I cannot understand how a $COP > 1$ does not contradict the laws of thermodynamics (the first one, in particular).
Whatever searches I do, return things like "a heat pump is moving heat, not creating it" .... The answer in my mind is: "Yea, cute phrasing, I don't care: as far as I can see, the mechanism violates the first law of thermodynamics".
My understanding is that a heat pump is essentially (conceptually) like a fridge, or like an air conditioner, only that it is "cooling down the outside" (which is colder).
Using a simplified mode of operation where the operations are "lumped" or "discrete". Also to simplify, let's assume that the outside and inside temperatures are the same, $T$; the outside is considered to have an infinite amount of air, so its temperature will not change by the operation of our pump.

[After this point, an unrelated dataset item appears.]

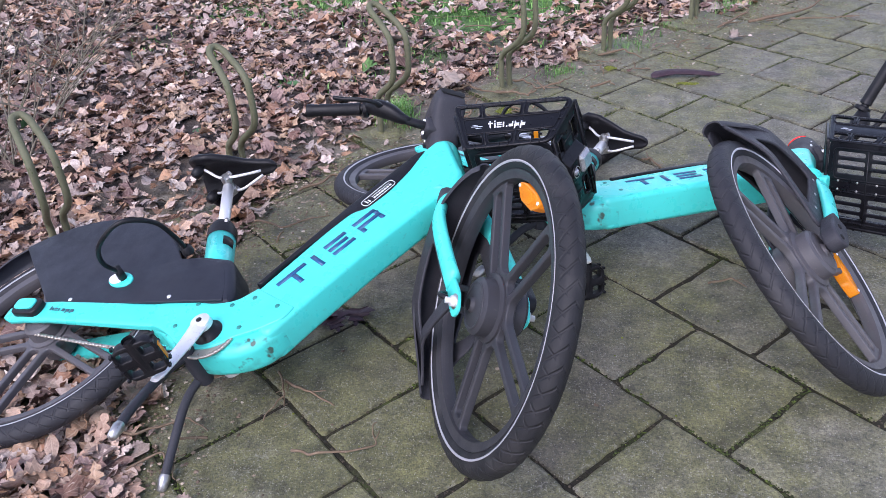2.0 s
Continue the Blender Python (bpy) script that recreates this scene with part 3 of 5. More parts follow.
    for p, q in ((a, b), (b, c)):
        for k in range(8):
            refl.faces.new((p[k], p[(k + 1) % 8], q[(k + 1) % 8], q[k]))
    refl.faces.new(c)
    refl.transform(Matrix.Translation(at(-0.004, 0.018, 0.020)) @ fm)
    ro = part("front_reflector", refl, PRISM, house, "clear white front reflector", smooth=False)
    # screws on the bottom band
    for y in (-0.012, 0.012):
        for k in range(4):
            bm = lathe([(0.0, -0.0034), (0.0028, -0.0030), (0.0036, 0.0)], (0.546 + k * 0.050, y, 0.5206 + k * 0.0010), (0, 0, 1), None, 8)
            part("screw", bm, STEEL, ob)
    # steel plates with two bolts, a dark socket and a small print on the inside of the back
    back_way = (Vector(P(back_hi, 0)) - Vector(P(back_lo, 0))).normalized()
    bn = Vector((back_way.z, 0, -back_way.x))
    bmx = Matrix(((0, back_way.x, bn.x, 0), (1, 0, 0, 0), (0, back_way.z, bn.z, 0), (0, 0, 0, 1)))
    on_back = lambda y, v, h: Vector(P(back_lo, y)) + back_way * v + bn * h
    for v, long, wide in ((0.158, 0.042, 0.019), (0.030, 0.028, 0.010)):
        c = on_back(-0.004, v, 0.0075)
        pl = plate([slot(-long, -wide, long, wide, wide)], 0.002, 0.001)
        pl.transform(Matrix.Translation(c) @ bmx)
        plob = part("steel_plate", pl, STEEL, ob, "oval steel plate")
        for y in (-long * 0.56, long * 0.56):
            part("bolt", lathe([(0.0, 0.009), (0.0035, 0.0088), (0.0058, 0.006), (0.0066, 0.003), (0.0066, 0)], c + Vector((0, y, 0)), bn, None, 12), SILVER, plob)
    sock = plate([slot(-0.024, -0.014, 0.024, 0.014, 0.006), slot(-0.019, -0.010, 0.019, 0.010, 0.004)], 0.005, 0.0015, 1)
    sock.transform(Matrix.Translation(on_back(-0.002, 0.092, 0.006)) @ bmx)
    part("socket_frame", sock, BASKET_BLACK, ob, "black socket frame")
    for y in (-0.009, 0.009):
        part("socket_bolt", lathe([(0.0, 0.003), (0.0032, 0.0026), (0.0040, 0.0)], on_back(y - 0.002, 0.092, 0.0045), bn, None, 10), STEEL, ob)
    part("basket_print", bars_on([(-0.018, 0.0, 0.014, 0.002), (-0.014, 0.005, 0.016, 0.0066), (-0.016, 0.010, 0.010, 0.012)], on_back(0.0, 0.058, 0.0050), (0, 1, 0), back_way, bn, 0.0006), STEEL, ob, "small grey print of plain bars")
    # a white word mark as plain bars, and faint scuffs on the side panel
    corners = [P(low_b, -w0), P(low_f, -w0), P(top_f, -w1), P(top_b, -w1)]
    if printed:
        words = bmesh.new()
        for u0, v0, u1, v1 in ((0.100, 0.062, 0.104, 0.086), (0.096, 0.076, 0.110, 0.080), (0.114, 0.062, 0.118, 0.079), (0.114, 0.083, 0.118, 0.087), (0.122, 0.062, 0.136, 0.066), (0.122, 0.0695, 0.136, 0.073), (0.122, 0.076, 0.136, 0.080),
                               (0.140, 0.062, 0.144, 0.080), (0.150, 0.062, 0.154, 0.066), (0.158, 0.062, 0.170, 0.071), (0.167, 0.062, 0.171, 0.079), (0.175, 0.054, 0.179, 0.080), (0.175, 0.063, 0.189, 0.073),
                               (0.193, 0.054, 0.197, 0.080), (0.193, 0.063, 0.207, 0.073)):
            box((u0 - 0.012, v0, 0.0028), (u1 - 0.012, v1, 0.0042), 0, words)
        part("word_mark", on_quad(words, corners, (0.30, 0.15)), WHITE, ob, "white printed word mark of plain bars")
    scuff = bmesh.new()
    for u0, v0, u1, v1 in ((0.030, 0.070, 0.066, 0.072), (0.044, 0.064, 0.062, 0.0655), (0.036, 0.075, 0.052, 0.0762)):
        box((u0, v0, 0.0028), (u1, v1, 0.0040), 0, scuff)
    part("scuffed_print", on_quad(scuff, corners, (0.30, 0.15)), SCRIBBLE, ob, "faint grey scuffed print")
    ob.matrix_basis = Matrix.Translation(offset)
    return ob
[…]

So, in my mind, the thing would go like: take a container with some gas; we mechanically compress it by spending an amount of work $W$. Then:
$(1)$ By the first law of thermodynamics, the amount of heat $Q$ that the gas got is exactly the amount of mechanical work that we applied to compress it; $Q = W$.

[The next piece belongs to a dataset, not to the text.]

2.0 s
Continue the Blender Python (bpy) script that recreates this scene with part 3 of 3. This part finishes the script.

So, we now wait until it complete cools down. It cools down to approximately $T$ (the amount of air inside and its heat capacity far exceeds the amount of gas that we compressed).

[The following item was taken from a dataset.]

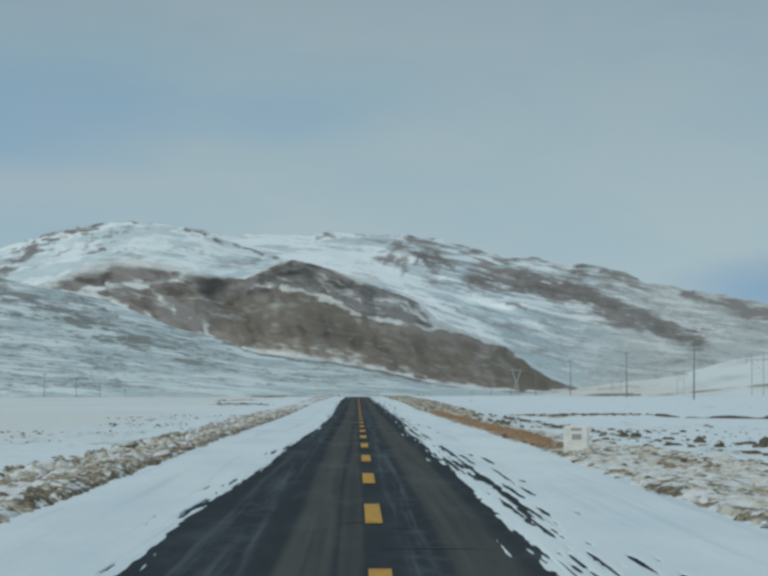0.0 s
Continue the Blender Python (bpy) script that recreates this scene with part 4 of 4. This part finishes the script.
def lattice_tower():
    """A wine-glass pylon: narrow waist, forked head, straight bridge on top."""
    base = new("lattice_tower")
    height = 18.0
    corners = [(-1, -1), (1, -1), (1, 1), (-1, 1)]

    def half(z):
        return 2.2 - 1.55 * z / 10.0

    for sx, sy in corners:
        part("leg", rod_bm((sx * half(0), sy * half(0), -0.5), (sx * half(10), sy * half(10), 10), 0.20, 0.16, 6), M_STEEL, base)
    for k in range(5):
        z0, z1 = 2.0 * k, 2.0 * k + 2.0
        for sy in (-1, 1):
            a, b = half(z0), half(z1)
            part("lacing", rod_bm((-a, sy * a, z0), (b, sy * b, z1), 0.08, 0.08, 5), M_STEEL, base)
            part("lacing", rod_bm((a, sy * a, z0), (-b, sy * b, z1), 0.08, 0.08, 5), M_STEEL, base)
    for sx in (-1, 1):
        for sy in (-1, 1):
            part("fork_arm", rod_bm((sx * 0.65, sy * 0.65, 10), (sx * 3.3, sy * 0.45, 16.2), 0.17, 0.15, 6), M_STEEL, base)
        for k in range(4):
            t0, t1 = k / 4, (k + 1) / 4
            part("lacing", rod_bm((sx * (0.65 + 2.65 * t0), -0.6, 10 + 6.2 * t0), (sx * (0.65 + 2.65 * t1), 0.55, 10 + 6.2 * t1), 0.08, 0.08, 5), M_STEEL, base)
        part("horn", rod_bm((sx * 3.3, 0, 16.2), (sx * 4.1, 0, height), 0.10, 0.05, 6), M_STEEL, base)
    for sy in (-1, 1):
        part("bridge_chord", rod_bm((-5.6, sy * 0.4, 16.2), (5.6, sy * 0.4, 16.2), 0.15, 0.15, 6), M_STEEL, base)
    part("bridge_chord", rod_bm((-4.0, 0, 16.9), (4.0, 0, 16.9), 0.08, 0.08, 6), M_STEEL, base)
    for x in (-5.2, 0.0, 5.2):
        bm = bmesh.new()
        for k in range(6):
            rod_bm((x, 0, 16.1 - 0.2 * k), (x, 0, 15.96 - 0.2 * k), 0.16, 0.08, 8, bm)
        part("insulator_string", bm, M_CERAMIC, base)
    return tagged(base, "grey steel lattice pylon with forked head in front of the hill", "pylon")


tower = lattice_tower()
tower.matrix_world = pose(101, 1709, -6.6, 0, 0, 12) @ Matrix.Diagonal((0.85, 1, 1.1, 1))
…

Now we take it outside and let it expand, which does by doing a mechanical work of exactly $W$, and by the first law of thermodynamics, it will cool down by releasing an amount of heat of exactly $Q$.
We let it warm up and reach temperature $T$.
The cycle now repeats.
We spent exactly $W$ energy, and injected an amount of heat $Q_{IN} = Q = W$. As far as my understanding goes, $Q_{IN}$ cannot be greater than $Q$ and thus greater than $W$.
The simplifications actually work in the pump's favor. If the temperature outside was colder, the efficiency would actually be lower.
So, what am I missing? (I know that the actual operation is based on a continuous compressor and a valve, with heat exchangers in the path — but my understanding is that this is representative of how that setup works, just easier to visualize — is this assumption mistaken?)